>> BEGIN Records to use

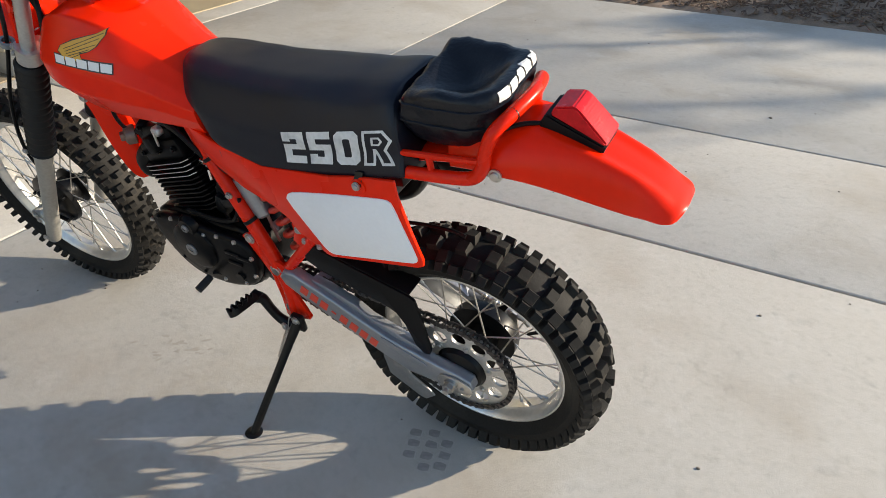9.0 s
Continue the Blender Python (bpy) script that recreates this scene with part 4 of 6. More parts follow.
for a, b, r in (((-0.597, -0.074, 0.672), (-0.592, -0.080, 0.652), 0.0055), ((-0.566, -0.074, 0.618), (-0.556, -0.080, 0.606), 0.0045), ((-0.536, -0.074, 0.604), (-0.545, -0.078, 0.584), 0.005),
                ((-0.528, -0.070, 0.574), (-0.536, -0.074, 0.552), 0.006), ((-0.556, -0.076, 0.640), (-0.545, -0.078, 0.646), 0.0035), ((-0.602, -0.076, 0.690), (-0.594, -0.080, 0.696), 0.0045)):
    part("fitting", rod(bmesh.new(), a, b, r, r * 0.8, 10), CHROME, carb)
bm = bmesh.new()
lathe(bm, [(0, -0.010), (0.010, -0.010), (0.012, -0.007), (0.012, 0.006)], (-0.700, -0.088, 0.760), 20)
box(bm, (0.005, 0.005, 0.034), (-0.700, -0.100, 0.744), None, 0.002)
box(bm, (0.03, 0.02, 0.02), (-0.700, -0.075, 0.785), None, 0.003)
part("petcock", bm, ALLOY, bike, "alloy fuel tap under the tank")
for pts, r in (([(-0.70, -0.08, 0.775), (-0.67, -0.085, 0.78), (-0.63, -0.08, 0.75), (-0.61, -0.065, 0.70), (-0.615, -0.05, 0.665)], 0.005),
               ([(-0.66, -0.09, 0.79), (-0.62, -0.095, 0.775), (-0.59, -0.09, 0.735), (-0.575, -0.082, 0.71)], 0.006),
               ([(-0.86, -0.06, 0.80), (-0.865, -0.07, 0.76), (-0.855, -0.065, 0.72), (-0.83, -0.05, 0.70)], 0.0045),
               ([(-0.62, -0.06, 0.56), (-0.57, -0.09, 0.55), (-0.53, -0.10, 0.58), (-0.51, -0.09, 0.63)], 0.005),
               ([(-0.70, -0.095, 0.545), (-0.63, -0.10, 0.548), (-0.57, -0.10, 0.555), (-0.53, -0.095, 0.57)], 0.006)):
    bm = bmesh.new()
    tube(bm, pts, r, 8, 5)
    part("hose", bm, BLACK_PLASTIC, bike, "black rubber hose")
bm = bmesh.new()
box(bm, (0.18, 0.13, 0.14), (-0.27, 0, 0.72), None, 0.02)
box(bm, (0.10, 0.11, 0.10), (-0.43, 0.0, 0.70), None, 0.02)
box(bm, (0.10, 0.13, 0.13), (-0.17, 0, 0.755), Matrix.Rotation(0.25, 4, "Y"), 0.02)
part("airbox", bm, BLACK_PLASTIC, bike, "black airbox under the seat")
# bash plate
bm = bmesh.new()
pl = [(-0.834, 0.418), (-0.828, 0.392), (-0.800, 0.353), (-0.766, 0.327), (-0.725, 0.314), (-0.64, 0.317), (-0.55, 0.346)]
ou = smooth_line(pl, 4)
loft(bm, [[(x, -0.070, z), (x, -0.080, z + 0.02), (x, -0.076, z + 0.021), (x, -0.066, z + 0.004), (x, 0.066, z + 0.004), (x, 0.076, z + 0.021), (x, 0.080, z + 0.02), (x, 0.070, z)] for x, z in ou])
part("bash_plate", bm, DULL, bike, "alloy plate under the engine")
# exhaust: header round the front of the engine to the right, then the silencer
bm = bmesh.new()
tube(bm, [(-0.800, -0.03, 0.672), (-0.838, -0.045, 0.655), (-0.866, -0.050, 0.615), (-0.858, -0.038, 0.580), (-0.842, 0.03, 0.568), (-0.82, 0.09, 0.59), (-0.76, 0.125, 0.60), (-0.60, 0.135, 0.59), (-0.40, 0.13, 0.575),
          (-0.27, 0.118, 0.575), (-0.20, 0.118, 0.60), (-0.16, 0.125, 0.655), (-0.12, 0.14, 0.69)], [0.0175] * 9 + [0.021, 0.022, 0.024, 0.028], 16, 6)
tube(bm, [(-0.815, 0.03, 0.690), (-0.850, 0.045, 0.675), (-0.875, 0.050, 0.635), (-0.855, 0.075, 0.595), (-0.80, 0.11, 0.595)], 0.019, 14, 5)
part("exhaust_header", bm, BLACK, bike, "black exhaust header pipe")
bm = bmesh.new()
a, b = Vector((-0.12, 0.136, 0.690)), Vector((0.238, 0.152, 0.764))
d = (b - a).normalized()
lathe(bm, [(0.0, 0.0), (0.024, 0.0), (0.035, 0.02), (0.038, 0.05), (0.038, 0.355), (0.0365, 0.370), (0.032, 0.372), (0.030, 0.366), (0.029, 0.335), (0.014, 0.33), (0.013, 0.30), (0.0, 0.30)], a, 36, axis_turn(d))
part("silencer", bm, BLACK, bike, "black round exhaust silencer")
bm = bmesh.new()
box(bm, (0.05, 0.02, 0.008), b + Vector((-0.03, 0, -0.045)), None, 0.003)
part("bracket", bm, STEEL, bike)

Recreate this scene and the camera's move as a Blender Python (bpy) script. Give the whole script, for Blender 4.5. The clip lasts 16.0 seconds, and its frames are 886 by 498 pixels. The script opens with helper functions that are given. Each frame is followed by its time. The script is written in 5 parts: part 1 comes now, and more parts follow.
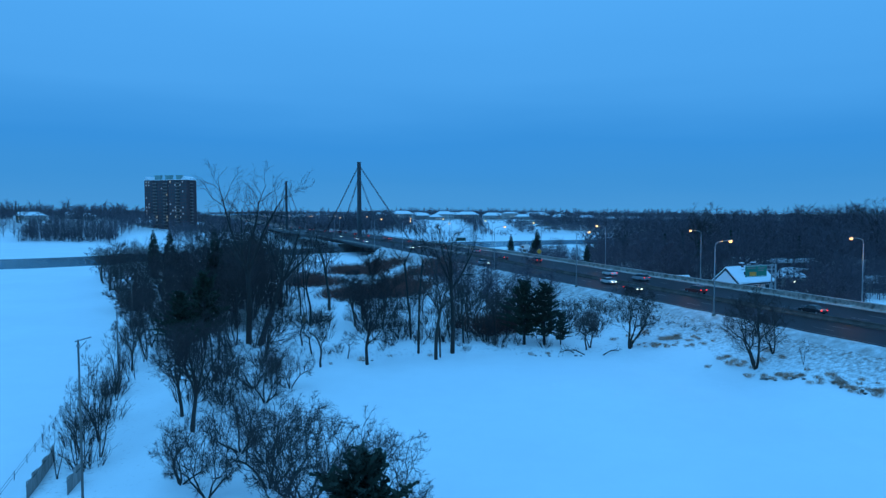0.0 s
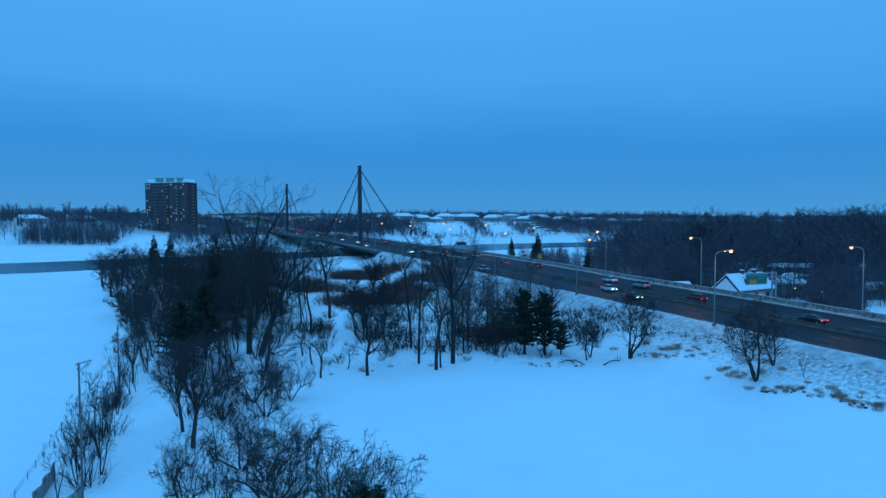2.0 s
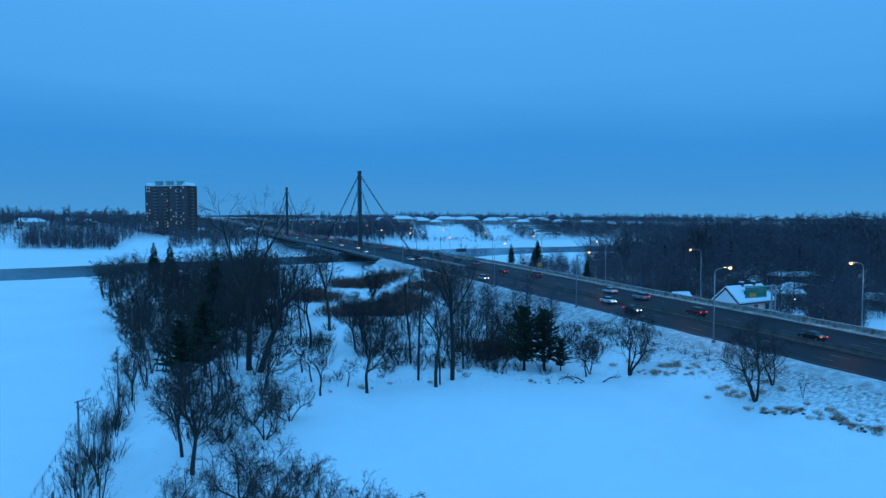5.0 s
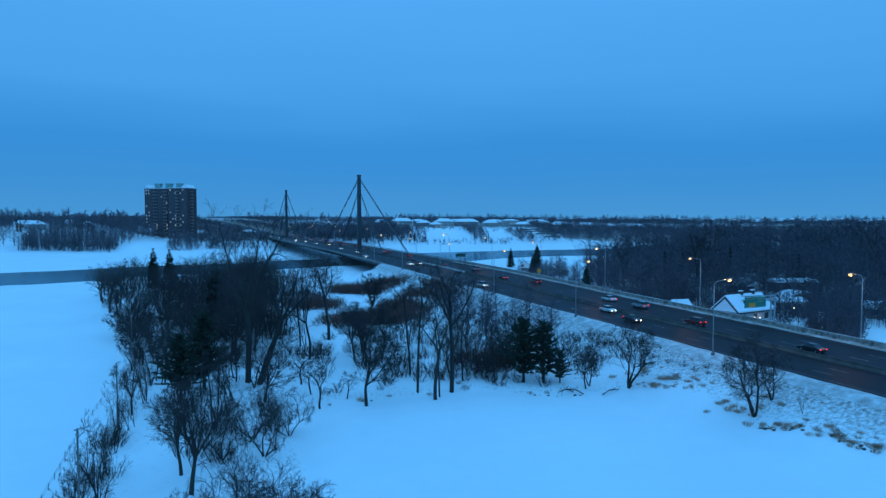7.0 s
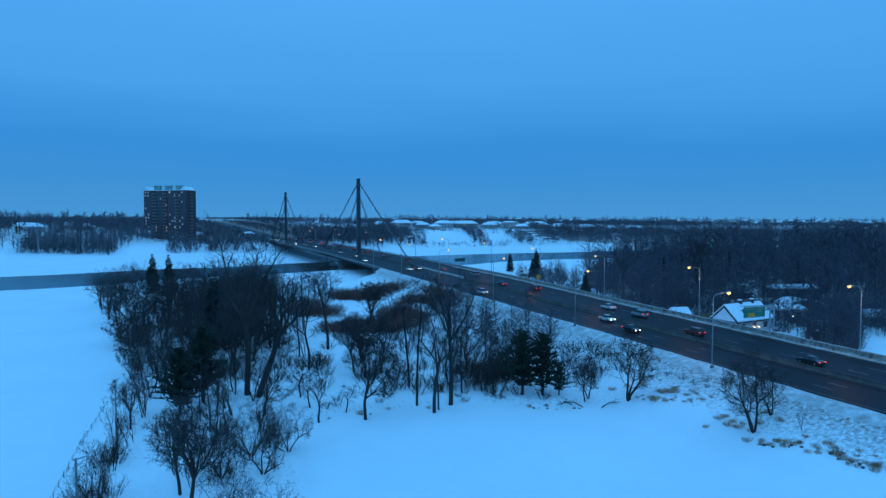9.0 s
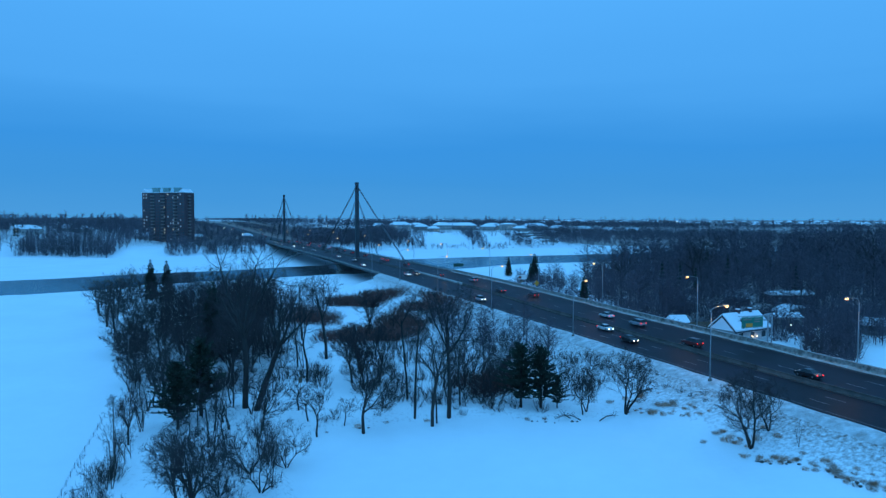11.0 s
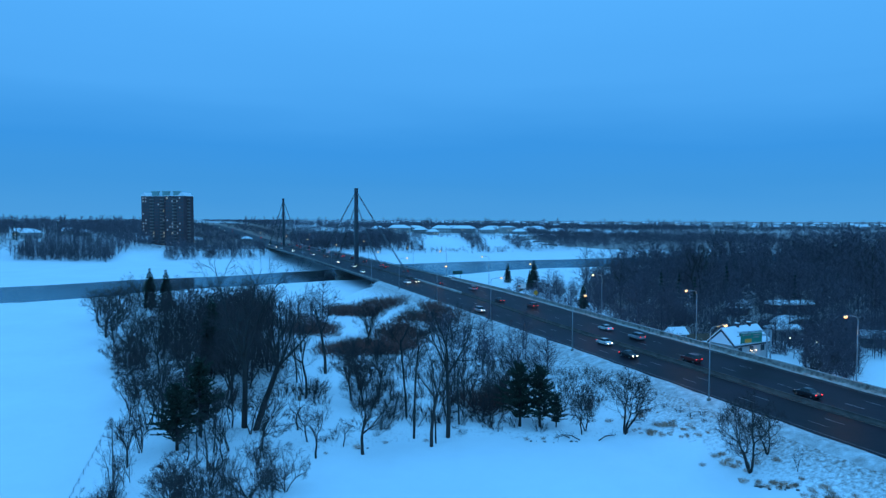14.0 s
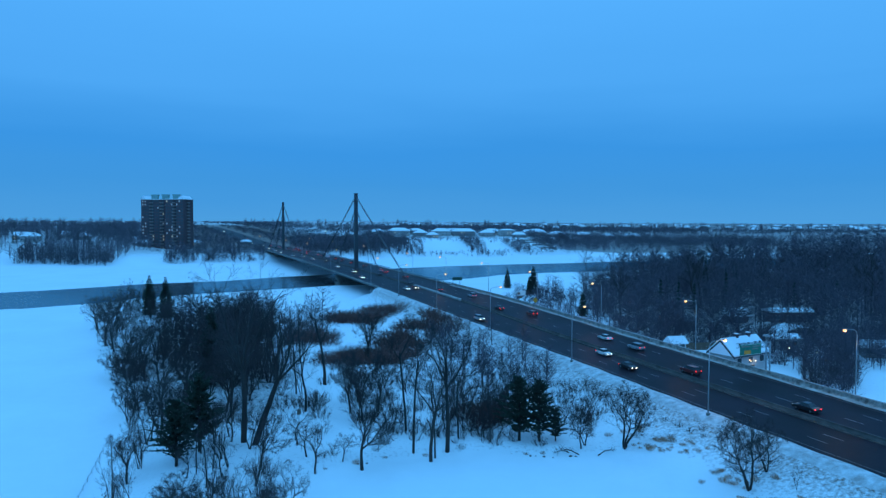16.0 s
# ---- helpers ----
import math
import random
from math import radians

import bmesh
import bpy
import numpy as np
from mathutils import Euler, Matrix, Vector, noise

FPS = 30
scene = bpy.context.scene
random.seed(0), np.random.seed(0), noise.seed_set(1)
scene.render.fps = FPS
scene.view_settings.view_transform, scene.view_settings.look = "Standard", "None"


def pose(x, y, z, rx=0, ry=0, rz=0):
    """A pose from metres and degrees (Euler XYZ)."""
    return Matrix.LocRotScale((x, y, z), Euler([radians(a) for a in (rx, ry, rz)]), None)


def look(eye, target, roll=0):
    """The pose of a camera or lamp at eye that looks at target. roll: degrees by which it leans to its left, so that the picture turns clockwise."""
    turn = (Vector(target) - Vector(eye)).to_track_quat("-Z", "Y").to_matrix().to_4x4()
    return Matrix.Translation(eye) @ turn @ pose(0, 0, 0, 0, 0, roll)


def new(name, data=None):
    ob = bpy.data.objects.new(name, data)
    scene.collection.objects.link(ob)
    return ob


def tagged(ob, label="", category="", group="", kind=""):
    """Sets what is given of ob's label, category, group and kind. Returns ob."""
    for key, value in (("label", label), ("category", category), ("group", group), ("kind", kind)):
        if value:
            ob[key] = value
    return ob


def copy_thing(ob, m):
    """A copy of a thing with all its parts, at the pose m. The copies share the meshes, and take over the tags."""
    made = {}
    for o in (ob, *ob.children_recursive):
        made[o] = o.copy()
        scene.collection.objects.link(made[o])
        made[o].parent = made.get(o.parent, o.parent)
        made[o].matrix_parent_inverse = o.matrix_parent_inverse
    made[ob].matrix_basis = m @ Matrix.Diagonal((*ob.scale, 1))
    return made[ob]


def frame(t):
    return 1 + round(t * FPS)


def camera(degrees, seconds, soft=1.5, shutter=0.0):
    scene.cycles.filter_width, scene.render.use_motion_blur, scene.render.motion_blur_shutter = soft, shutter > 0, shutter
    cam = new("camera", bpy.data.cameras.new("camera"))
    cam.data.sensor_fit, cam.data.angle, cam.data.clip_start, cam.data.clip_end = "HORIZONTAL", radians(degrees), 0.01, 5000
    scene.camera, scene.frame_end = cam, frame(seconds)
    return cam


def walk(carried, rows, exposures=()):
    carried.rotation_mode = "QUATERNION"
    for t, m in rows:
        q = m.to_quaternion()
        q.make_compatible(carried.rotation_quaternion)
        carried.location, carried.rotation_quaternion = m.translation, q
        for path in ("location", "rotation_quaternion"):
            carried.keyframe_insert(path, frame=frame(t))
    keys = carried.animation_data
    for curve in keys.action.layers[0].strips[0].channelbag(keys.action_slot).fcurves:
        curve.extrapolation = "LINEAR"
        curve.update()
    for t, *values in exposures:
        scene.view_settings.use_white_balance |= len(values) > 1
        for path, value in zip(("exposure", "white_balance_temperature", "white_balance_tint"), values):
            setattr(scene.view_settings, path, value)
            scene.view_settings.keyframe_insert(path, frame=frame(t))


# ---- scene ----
cam = camera(66.01, 16.0, soft=1.35)
PATH = [
    (0.0, pose(-0.001, -0.007, 20.007, 87.086, 0, -0.000) @ pose(0, 0, 0, 0, 0, -0.091)),
    (0.5, pose(0.004, -0.014, 20.343, 87.109, 0, 0.016) @ pose(0, 0, 0, 0, 0, -0.099)),
    (1.0, pose(0.010, -0.018, 20.656, 87.126, 0, 0.028) @ pose(0, 0, 0, 0, 0, -0.106)),
    (1.5, pose(0.027, -0.013, 20.997, 87.148, 0, 0.041) @ pose(0, 0, 0, 0, 0, -0.114)),
    (2.0, pose(0.053, -0.005, 21.323, 87.166, 0, 0.055) @ pose(0, 0, 0, 0, 0, -0.121)),
    (2.5, pose(0.081, 0.010, 21.659, 87.177, 0, 0.063) @ pose(0, 0, 0, 0, 0, -0.124)),
    (3.0, pose(0.096, 0.025, 22.009, 87.188, 0, 0.069) @ pose(0, 0, 0, 0, 0, -0.121)),
    (3.5, pose(0.100, 0.038, 22.366, 87.196, 0, 0.070) @ pose(0, 0, 0, 0, 0, -0.113)),
    (4.0, pose(0.099, 0.051, 22.741, 87.209, 0, 0.065) @ pose(0, 0, 0, 0, 0, -0.102)),
    (6.5, pose(0.087, 0.114, 24.765, 87.315, 0, 0.005) @ pose(0, 0, 0, 0, 0, -0.039)),
    (7.0, pose(0.088, 0.128, 25.160, 87.322, 0, -0.001) @ pose(0, 0, 0, 0, 0, -0.020)),
    (7.5, pose(0.092, 0.146, 25.567, 87.320, 0, -0.003) @ pose(0, 0, 0, 0, 0, -0.004)),
    (8.0, pose(0.103, 0.171, 25.995, 87.321, 0, -0.011) @ pose(0, 0, 0, 0, 0, 0.005)),
    (8.5, pose(0.111, 0.195, 26.441, 87.334, 0, -0.030) @ pose(0, 0, 0, 0, 0, 0.011)),
    (9.0, pose(0.112, 0.219, 26.920, 87.353, 0, -0.053) @ pose(0, 0, 0, 0, 0, 0.017)),
    (11.5, pose(0.163, 0.300, 29.189, 87.387, 0, -0.195) @ pose(0, 0, 0, 0, 0, 0.074)),
    (12.0, pose(0.160, 0.318, 29.634, 87.390, 0, -0.206) @ pose(0, 0, 0, 0, 0, 0.084)),
    (12.5, pose(0.157, 0.334, 30.073, 87.394, 0, -0.210) @ pose(0, 0, 0, 0, 0, 0.098)),
    (13.0, pose(0.155, 0.348, 30.542, 87.414, 0, -0.215) @ pose(0, 0, 0, 0, 0, 0.106)),
    (13.5, pose(0.155, 0.359, 31.013, 87.437, 0, -0.221) @ pose(0, 0, 0, 0, 0, 0.111)),
    (14.0, pose(0.162, 0.366, 31.448, 87.445, 0, -0.233) @ pose(0, 0, 0, 0, 0, 0.111)),
    (14.5, pose(0.172, 0.371, 31.910, 87.463, 0, -0.243) @ pose(0, 0, 0, 0, 0, 0.113)),
    (15.0, pose(0.183, 0.371, 32.397, 87.493, 0, -0.253) @ pose(0, 0, 0, 0, 0, 0.120)),
    (15.5, pose(0.189, 0.366, 32.875, 87.525, 0, -0.258) @ pose(0, 0, 0, 0, 0, 0.129)),
    (16.0, pose(0.191, 0.360, 33.353, 87.556, 0, -0.259) @ pose(0, 0, 0, 0, 0, 0.139)),
]
walk(cam, PATH, exposures=((0.0, 0.06), (9.0, 0.03), (11.5, 0.16), (16.0, 0.17)))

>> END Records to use

* **Required work**
Find the word "Blender" in the data and copy out each line where it turns up.

* **Reply to the exercise**
Continue the Blender Python (bpy) script that recreates this scene with part 4 of 6. More parts follow.
Recreate this scene and the camera's move as a Blender Python (bpy) script. Give the whole script, for Blender 4.5. The clip lasts 16.0 seconds, and its frames are 886 by 498 pixels. The script opens with helper functions that are given. Each frame is followed by its time. The script is written in 5 parts: part 1 comes now, and more parts follow.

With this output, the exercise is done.